Avrupa Birliği taraftarlığı emeğin serbest dolaşımından dolayı dünya sınıf hareketini geliştirebileceği anlayışıyla da savunulmaktadır. Oysa Avrupa kendi içerisindeki gerek sosyal haklar gerekse de emekçilerin sürekli hak gasplarına karşı duyarsızlığı dayatırken ortak mücadele hattının zemini nasıl oluşabilecektir. Kendi çokuluslu şirketlerinin yıllardır sömürgeleştirdiği bir toplumun, sömürgesini eşit şartlarda kabul edebileceği kabul edilemez. Kendi halkının özgücüne güvenemeyip sınıf hareketinin temellerini yaratamayan bir toplumun başka halklarla sınıf mücadelesine katılma yargısı biraz havada kalmaktadır. Ülkemiz özgülünde sınıf eksenli güçlü bir mücadele geleneğinin neden yaratılamadığının tartışılmazken Avrupa eksenli bir birleşmenin Türkiye işçi sınıfına katacağı fazla bir şey olamaz.

 

Tartışmanın bir boyutu AB'nin koşullarına uyarlarsak kabul edileceğimiz yanılsamasıdır. Oysa Avrupa sermayesinin tek maksadı Türkiye'yi bir pazarı haline getirebilmektir. Bunun temellerini de Gümrük Birliği anlaşması ve tahkim yasası gibi unsurlarla sağlamlaştırmıştır. Bu anlamda Türkiye yi kendi birliğinin bir pazar alanı olarak rahatlıkla kullanabilmektedir. Birlik için Türkiye'yi kabul ederek işsizler ordusuyla ve birçok sorunla uğraşma yerine bekletip kullaştırma mantığını kullanmaktadırlar.

 

Kültürel haklar anlamında özgürlükler ise ayrı bir aldatmacadan ibarettir. Kendi içerisindeki azınlıklar sorununu çözümleyemeyen bir Avrupa, Türkiye halklarına mı kültürel hakların kapısını aralayacaktır?
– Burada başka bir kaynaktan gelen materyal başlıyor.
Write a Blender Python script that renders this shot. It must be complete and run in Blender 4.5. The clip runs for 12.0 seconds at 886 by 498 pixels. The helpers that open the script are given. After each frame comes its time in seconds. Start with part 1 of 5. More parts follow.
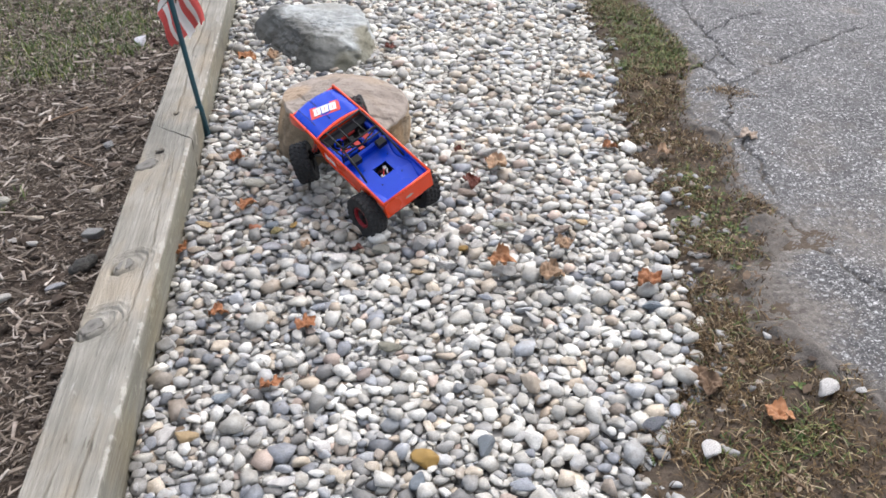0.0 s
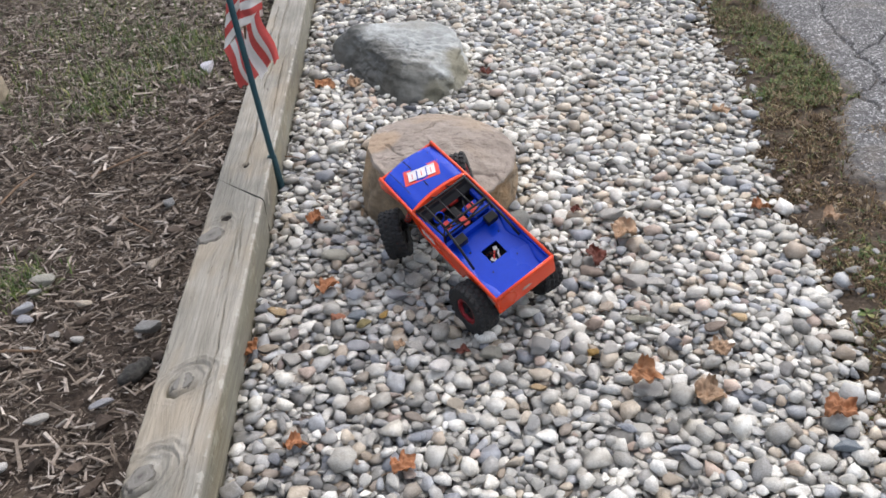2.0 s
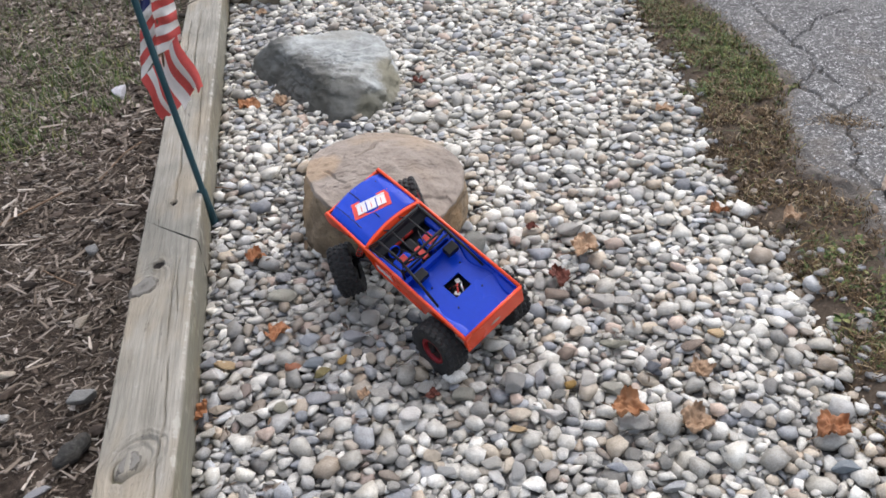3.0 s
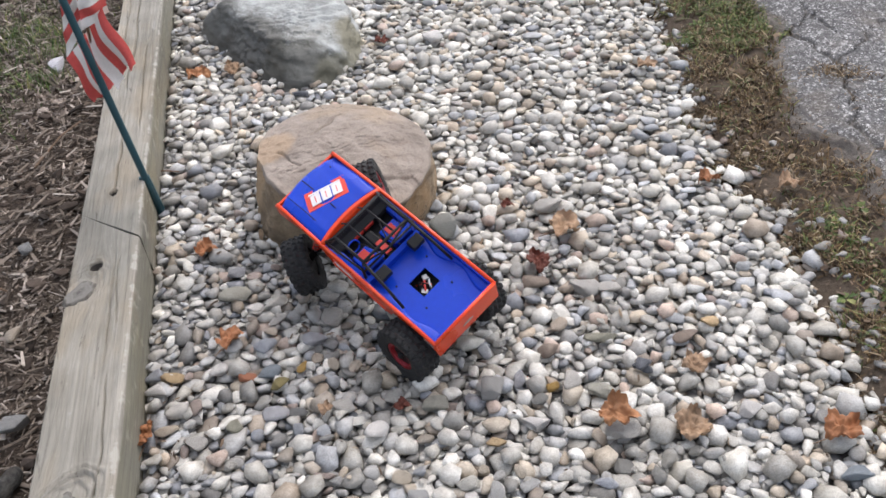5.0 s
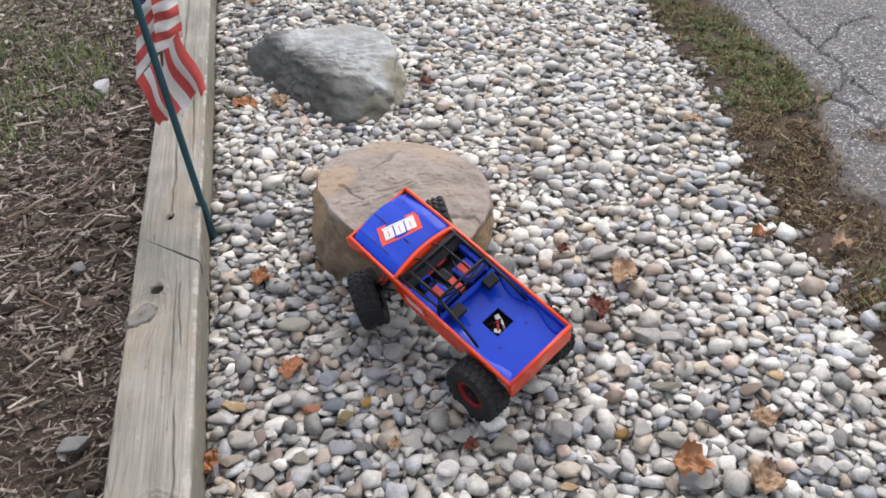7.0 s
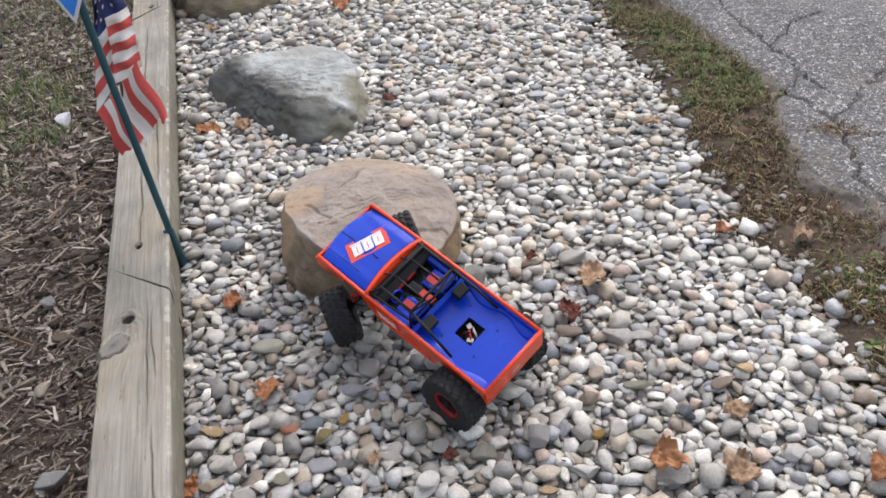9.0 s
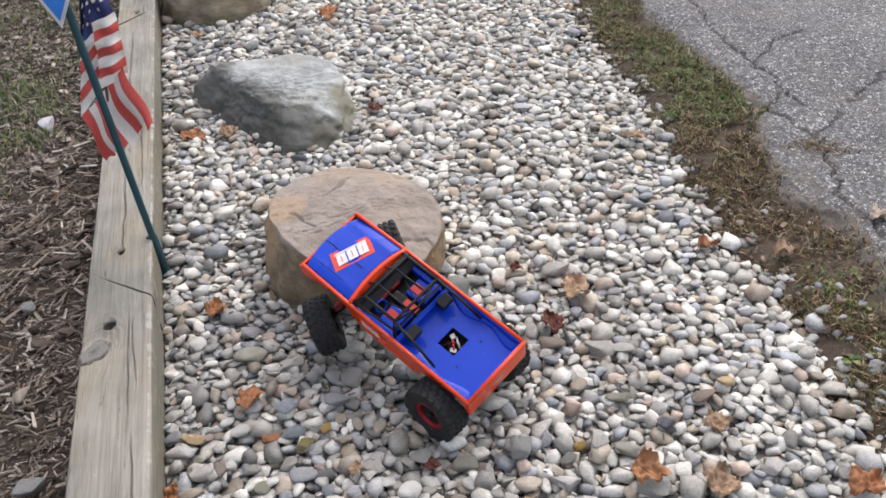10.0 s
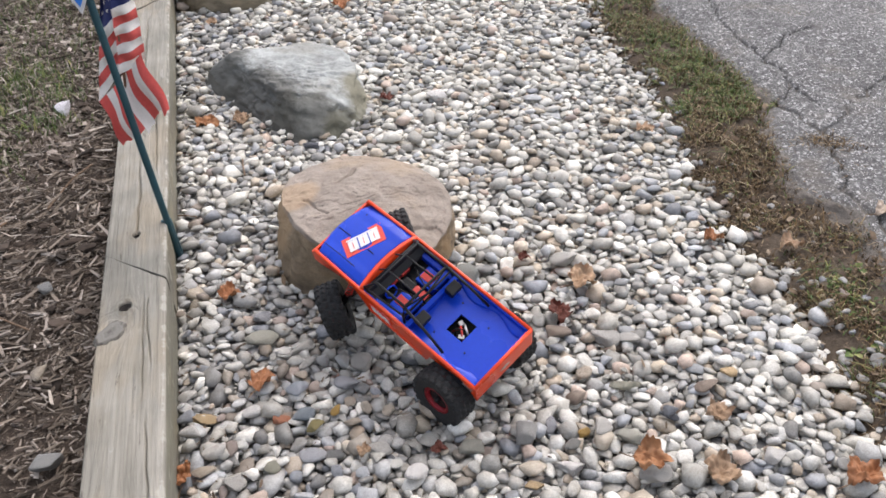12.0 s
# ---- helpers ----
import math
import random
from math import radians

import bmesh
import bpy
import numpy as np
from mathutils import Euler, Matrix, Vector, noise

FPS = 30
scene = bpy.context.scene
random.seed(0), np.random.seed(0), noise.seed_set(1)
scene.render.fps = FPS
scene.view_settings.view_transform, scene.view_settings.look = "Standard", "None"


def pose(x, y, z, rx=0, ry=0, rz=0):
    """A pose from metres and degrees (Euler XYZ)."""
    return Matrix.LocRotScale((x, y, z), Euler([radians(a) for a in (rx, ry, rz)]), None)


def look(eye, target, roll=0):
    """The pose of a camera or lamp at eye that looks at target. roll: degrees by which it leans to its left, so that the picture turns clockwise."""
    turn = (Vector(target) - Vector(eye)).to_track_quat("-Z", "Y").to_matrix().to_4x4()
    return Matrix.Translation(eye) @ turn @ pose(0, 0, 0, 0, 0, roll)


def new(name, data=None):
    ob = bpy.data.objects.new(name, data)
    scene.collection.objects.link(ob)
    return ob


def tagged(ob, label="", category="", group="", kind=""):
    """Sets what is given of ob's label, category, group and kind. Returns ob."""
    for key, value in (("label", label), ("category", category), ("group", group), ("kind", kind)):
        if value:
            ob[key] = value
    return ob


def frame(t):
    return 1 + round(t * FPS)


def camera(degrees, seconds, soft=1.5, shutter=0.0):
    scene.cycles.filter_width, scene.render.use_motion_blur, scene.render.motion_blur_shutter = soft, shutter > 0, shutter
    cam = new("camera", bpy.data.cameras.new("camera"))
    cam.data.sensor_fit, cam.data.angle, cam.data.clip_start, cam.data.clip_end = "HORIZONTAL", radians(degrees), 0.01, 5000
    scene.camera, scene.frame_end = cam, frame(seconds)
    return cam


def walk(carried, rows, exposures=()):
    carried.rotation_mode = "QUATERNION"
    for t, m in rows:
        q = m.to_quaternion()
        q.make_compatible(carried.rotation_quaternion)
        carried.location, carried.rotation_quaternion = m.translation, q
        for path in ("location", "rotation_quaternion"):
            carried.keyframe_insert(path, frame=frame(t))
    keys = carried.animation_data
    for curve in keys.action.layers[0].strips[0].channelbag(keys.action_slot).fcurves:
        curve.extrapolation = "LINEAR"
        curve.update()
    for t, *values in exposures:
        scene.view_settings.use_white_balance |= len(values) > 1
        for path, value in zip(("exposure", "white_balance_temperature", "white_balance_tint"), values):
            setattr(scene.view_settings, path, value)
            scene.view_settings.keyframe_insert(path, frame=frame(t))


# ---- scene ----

Fransa'nın Korsika, Ispanya'nin Bask, İngiltere'nin Kuzey İrlanda gibi yıllardır çözümlenmeyen sorunları varken Türkiye nin sorununu çözebilecek bir demokrasi birliği sanırım hayal ötesini zorlayabilecek bir iyimserliktir.

 

Sonuçta AB'ye girişimiz bir masal deryasın-da dolanma hülyalarıyla süslenmektedir. Oysa ülkemiz sınıf hareketine yönelik aktif politika üretimi ve sınıf hareketinin açmazlarının tespitine yönelik çalışmaların sosyalizm mücadelesine daha olumlu katkilar sunacagina inaniyorum. Avrupa eksenli bir bakışın Türkiye sol hareketine yıllardır olumsuzluğu bilinen bir gerçektir. Bunun sorgulanmasının Türkiyeli emekçilere 'Mercedes'li Almancı' hayallerinden uzaklaştıracağına ve gerçekçi bir yaklaşıma hizmet edeceğine inanıyorum.